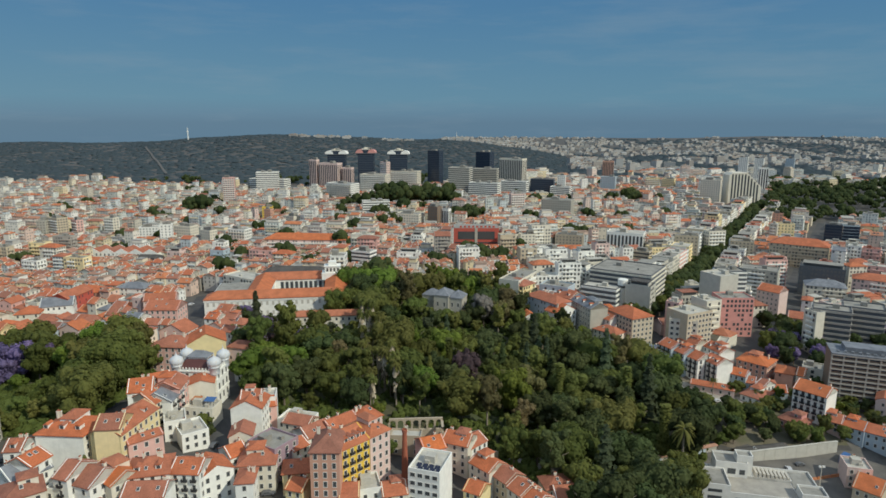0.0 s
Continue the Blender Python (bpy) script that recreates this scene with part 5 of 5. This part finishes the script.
def overlaps(x, y, w, d, yaw, slack=0.4):
    """Separating-axis test of a footprint against those already claimed."""
    r = math.hypot(w, d) / 2
    gx, gy = int(x // 40), int(y // 40)
    c1, s1 = math.cos(radians(yaw)), math.sin(radians(yaw))
    for i in range(gx - 2, gx + 3):
        for j in range(gy - 2, gy + 3):
            for (x2, y2, a2, b2, yaw2, r2) in grid_cells.get((i, j), ()):
                dx, dy = x2 - x, y2 - y
                if dx * dx + dy * dy > (r + r2) ** 2:
                    continue
                c2, s2 = math.cos(radians(yaw2)), math.sin(radians(yaw2))
                cc, ss = abs(c1 * c2 + s1 * s2), abs(s1 * c2 - c1 * s2)
                if abs(dx * c1 + dy * s1) > w / 2 + a2 * cc + b2 * ss - slack:
                    continue
                if abs(-dx * s1 + dy * c1) > d / 2 + a2 * ss + b2 * cc - slack:
                    continue
                if abs(dx * c2 + dy * s2) > a2 + w / 2 * cc + d / 2 * ss - slack:
                    continue
                if abs(-dx * s2 + dy * c2) > b2 + w / 2 * ss + d / 2 * cc - slack:
                    continue
                return True
    return False


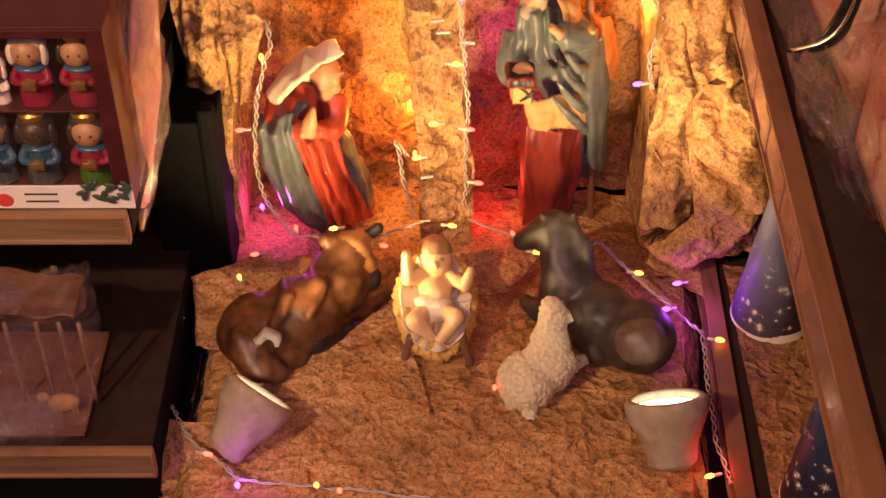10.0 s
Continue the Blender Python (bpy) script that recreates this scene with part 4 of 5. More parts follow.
part("stretcher", tube(B(), [(cx - 0.042, cy - 0.055, G + 0.022), (cx + 0.045, cy - 0.055, G + 0.022)], 0.004, 0, 8), LEG_WOOD, crib)
def on(x, y, z):
    return tiltc @ Vector((x, y, z))
bb = [(on(0, 0.060, 0.040), (0.024, 0.024, 0.026), None, 0), (on(0, 0.070, 0.048), (0.023, 0.020, 0.022), None, 1), (on(0, 0.020, 0.026), (0.025, 0.028, 0.020), None, 0), (on(0, -0.008, 0.026), (0.026, 0.024, 0.020), None, 2), (on(-0.010, -0.002, 0.040), (0.020, 0.010, 0.008), None, 2), (on(0.008, -0.018, 0.040), (0.022, 0.010, 0.008), None, 2)]
bb += chain([on(-0.022, 0.034, 0.032), on(-0.040, 0.030, 0.042), on(-0.040, 0.060, 0.062)], [0.011, 0.010, 0.007], 0) + chain([on(0.022, 0.034, 0.032), on(0.042, 0.020, 0.048), on(0.050, 0.038, 0.060)], [0.011, 0.010, 0.007], 0)
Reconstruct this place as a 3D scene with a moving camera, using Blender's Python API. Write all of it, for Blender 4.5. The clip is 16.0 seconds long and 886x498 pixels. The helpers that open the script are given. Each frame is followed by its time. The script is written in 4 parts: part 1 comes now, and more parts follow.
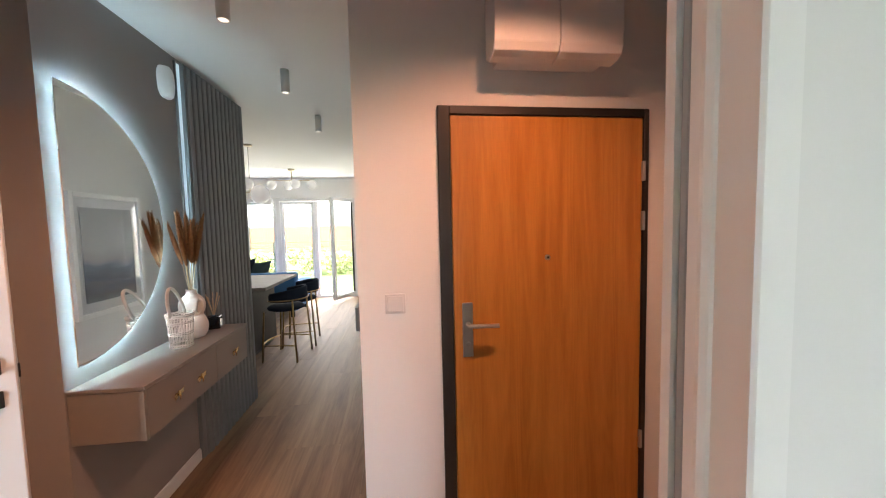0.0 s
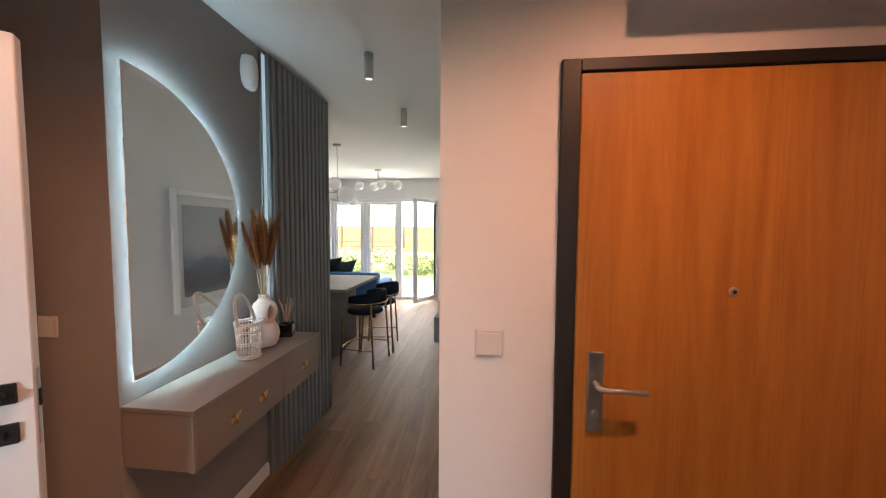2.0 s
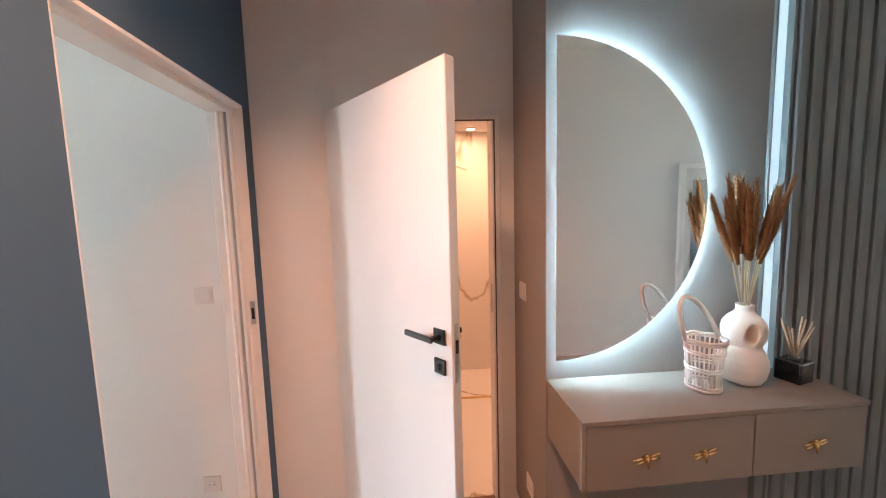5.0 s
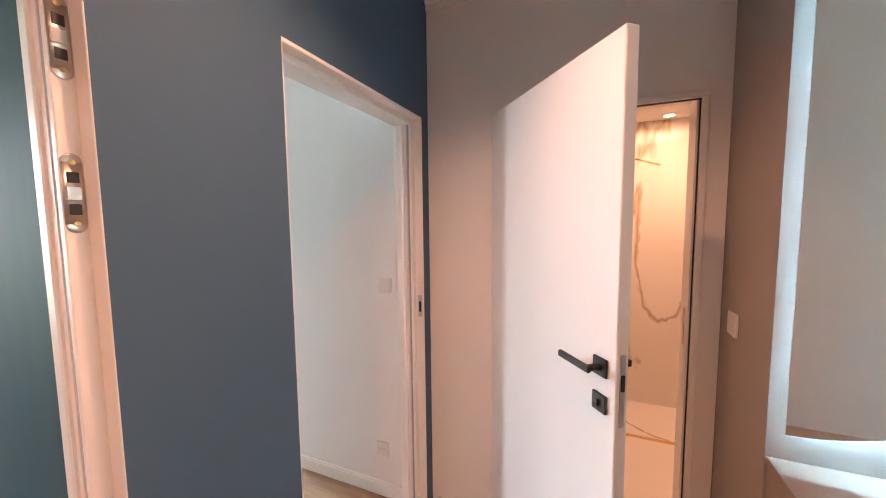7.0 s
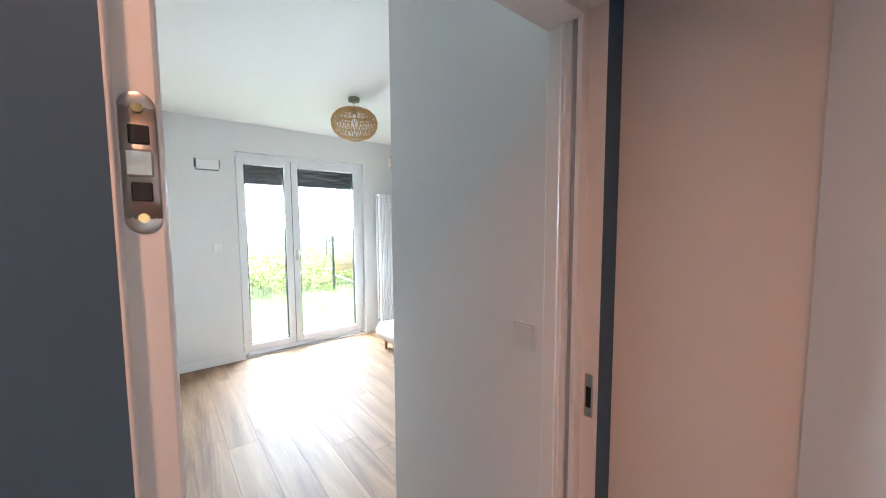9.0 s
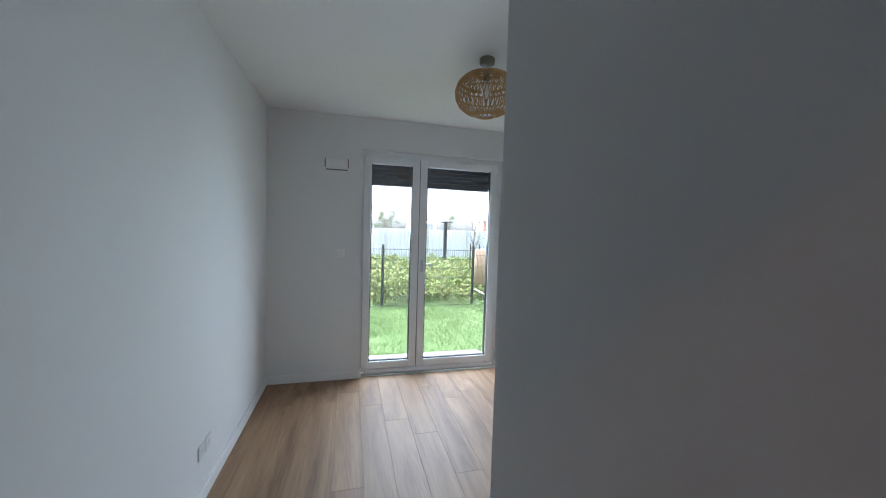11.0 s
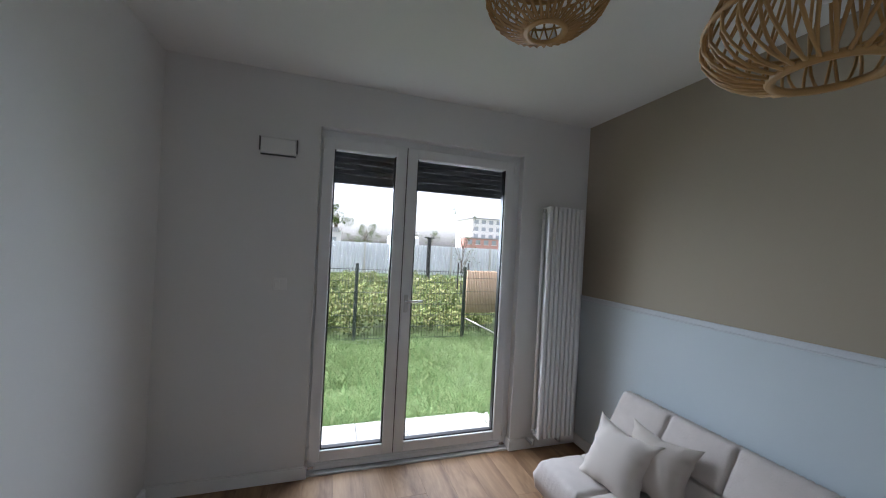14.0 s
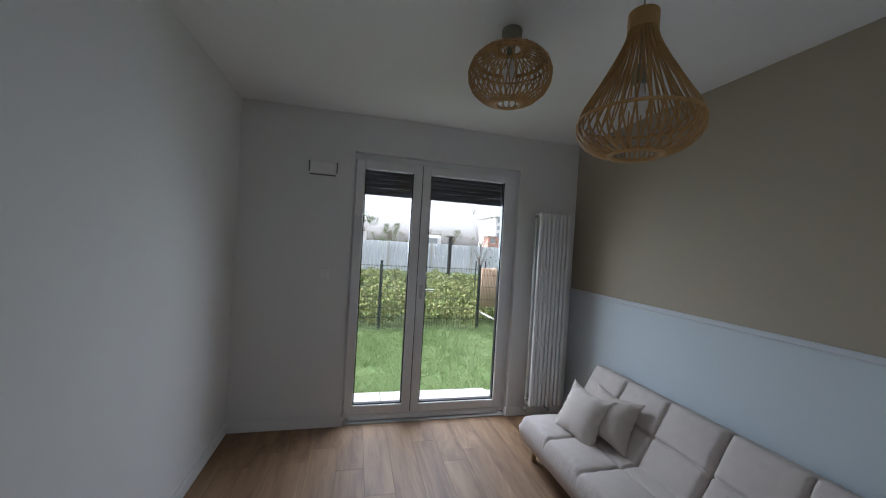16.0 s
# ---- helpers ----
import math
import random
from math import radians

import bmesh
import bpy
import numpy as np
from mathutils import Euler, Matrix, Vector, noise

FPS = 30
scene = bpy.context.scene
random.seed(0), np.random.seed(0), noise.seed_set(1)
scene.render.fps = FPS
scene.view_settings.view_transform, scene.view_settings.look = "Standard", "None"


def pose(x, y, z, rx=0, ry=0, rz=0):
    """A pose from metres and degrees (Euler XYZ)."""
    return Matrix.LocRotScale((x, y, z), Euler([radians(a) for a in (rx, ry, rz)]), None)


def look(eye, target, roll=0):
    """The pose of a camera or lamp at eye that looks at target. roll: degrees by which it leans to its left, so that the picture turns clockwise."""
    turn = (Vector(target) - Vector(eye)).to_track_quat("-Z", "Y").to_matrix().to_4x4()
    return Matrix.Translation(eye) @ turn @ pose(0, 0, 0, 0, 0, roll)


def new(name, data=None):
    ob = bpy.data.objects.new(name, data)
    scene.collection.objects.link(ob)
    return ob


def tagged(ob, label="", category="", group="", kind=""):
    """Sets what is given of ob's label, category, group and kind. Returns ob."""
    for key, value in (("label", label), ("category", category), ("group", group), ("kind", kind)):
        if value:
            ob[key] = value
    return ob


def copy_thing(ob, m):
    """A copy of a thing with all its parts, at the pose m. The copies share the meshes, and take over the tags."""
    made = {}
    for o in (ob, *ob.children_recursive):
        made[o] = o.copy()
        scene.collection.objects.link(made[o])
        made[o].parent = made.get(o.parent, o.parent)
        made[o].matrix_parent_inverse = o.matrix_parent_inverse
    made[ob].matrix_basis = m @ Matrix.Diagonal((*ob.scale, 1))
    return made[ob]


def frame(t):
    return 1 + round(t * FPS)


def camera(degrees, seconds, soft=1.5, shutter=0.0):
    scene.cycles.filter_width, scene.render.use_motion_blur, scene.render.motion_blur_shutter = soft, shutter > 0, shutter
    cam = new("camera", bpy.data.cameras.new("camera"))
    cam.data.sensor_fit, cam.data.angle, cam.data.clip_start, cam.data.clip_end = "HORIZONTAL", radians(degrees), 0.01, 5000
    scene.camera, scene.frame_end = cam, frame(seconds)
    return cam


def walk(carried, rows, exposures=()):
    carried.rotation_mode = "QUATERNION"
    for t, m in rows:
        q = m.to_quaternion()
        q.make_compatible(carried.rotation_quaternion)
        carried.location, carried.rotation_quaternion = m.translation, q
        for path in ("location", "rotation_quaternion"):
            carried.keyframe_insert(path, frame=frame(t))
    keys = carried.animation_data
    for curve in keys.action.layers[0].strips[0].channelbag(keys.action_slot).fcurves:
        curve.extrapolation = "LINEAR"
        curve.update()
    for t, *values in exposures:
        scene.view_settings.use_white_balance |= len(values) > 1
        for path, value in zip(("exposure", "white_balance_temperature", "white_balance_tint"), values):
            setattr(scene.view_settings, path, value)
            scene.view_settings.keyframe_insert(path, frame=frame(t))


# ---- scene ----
cam = camera(102.9, 16.0, soft=1.1)
PATH = [
    (0, (-0.001, -0.001, 1.556), (0.234, 1.981, 1.426), -1.3),
    (0.5, (-0.042, 0.161, 1.551), (0.316, 2.127, 1.46), -0.2),
    (1, (-0.066, 0.234, 1.562), (0.347, 2.189, 1.478), 0.4),
    (1.5, (-0.083, 0.296, 1.569), (0.072, 2.288, 1.467), 0.4),
    (2, (-0.06, 0.449, 1.578), (-0.276, 2.434, 1.465), 0.3),
    (2.5, (-0.072, 0.591, 1.591), (-0.752, 2.468, 1.463), -0.0),
    (3, (-0.13, 0.716, 1.568), (-1.238, 2.376, 1.432), -0.4),
    (3.5, (-0.189, 0.827, 1.582), (-1.667, 2.164, 1.419), -0.5),
    (4, (-0.195, 0.928, 1.564), (-1.944, 1.885, 1.404), -0.9),
    (4.5, (-0.152, 1.028, 1.568), (-2.066, 1.579, 1.388), -1.3),
    (5, (-0.094, 1.098, 1.564), (-2.078, 1.262, 1.374), -1.6),
    (5.2, (-0.079, 1.129, 1.571), (-2.069, 1.102, 1.378), -1.7),
    (7.5, (-0.307, 1.146, 1.574), (-2.081, 0.238, 1.414), -0.3),
    (8, (-0.54, 1.019, 1.572), (-2.21, -0.071, 1.413), -0.2),
    (8.5, (-0.779, 0.904, 1.57), (-2.287, -0.4, 1.417), -0.1),
    (9, (-0.955, 0.78, 1.568), (-2.201, -0.776, 1.414), -0.3),
    (9.5, (-1.116, 0.62, 1.547), (-2.092, -1.12, 1.405), 0.1),
    (10, (-1.226, 0.469, 1.565), (-1.943, -1.392, 1.421), 0.1),
    (10.2, (-1.3, 0.381, 1.541), (-1.922, -1.516, 1.408), 0.2),
    (12.3, (-1.689, -0.714, 1.552), (-2.159, -2.657, 1.48), 2.2),
    (12.5, (-1.702, -0.804, 1.566), (-2.199, -2.741, 1.499), 2.3),
    (13, (-1.717, -1.009, 1.576), (-2.271, -2.93, 1.526), 2.6),
    (13.5, (-1.754, -1.17, 1.577), (-2.338, -3.083, 1.555), 2.8),
    (14, (-1.732, -1.228, 1.587), (-2.337, -3.134, 1.582), 3.0),
    (14.5, (-1.747, -1.148, 1.588), (-2.335, -3.059, 1.598), 3.0),
    (15, (-1.758, -0.987, 1.588), (-2.31, -2.909, 1.609), 3.1),
    (15.5, (-1.717, -0.818, 1.582), (-2.219, -2.754, 1.611), 3.2),
    (16, (-1.68, -0.615, 1.597), (-2.159, -2.556, 1.578), 3.4),
]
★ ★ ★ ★
■ **PROBLEM STATEMENT**
Start at the line with "q.make_compatible(carried.rotation_quaternion)" and stop after the line with "keys = carried.animation_data". Repeat exactly the lines in that range.

■ **OUTPUT FOR THIS TASK**
        q.make_compatible(carried.rotation_quaternion)
        carried.location, carried.rotation_quaternion = m.translation, q
        for path in ("location", "rotation_quaternion"):
            carried.keyframe_insert(path, frame=frame(t))
    keys = carried.animation_data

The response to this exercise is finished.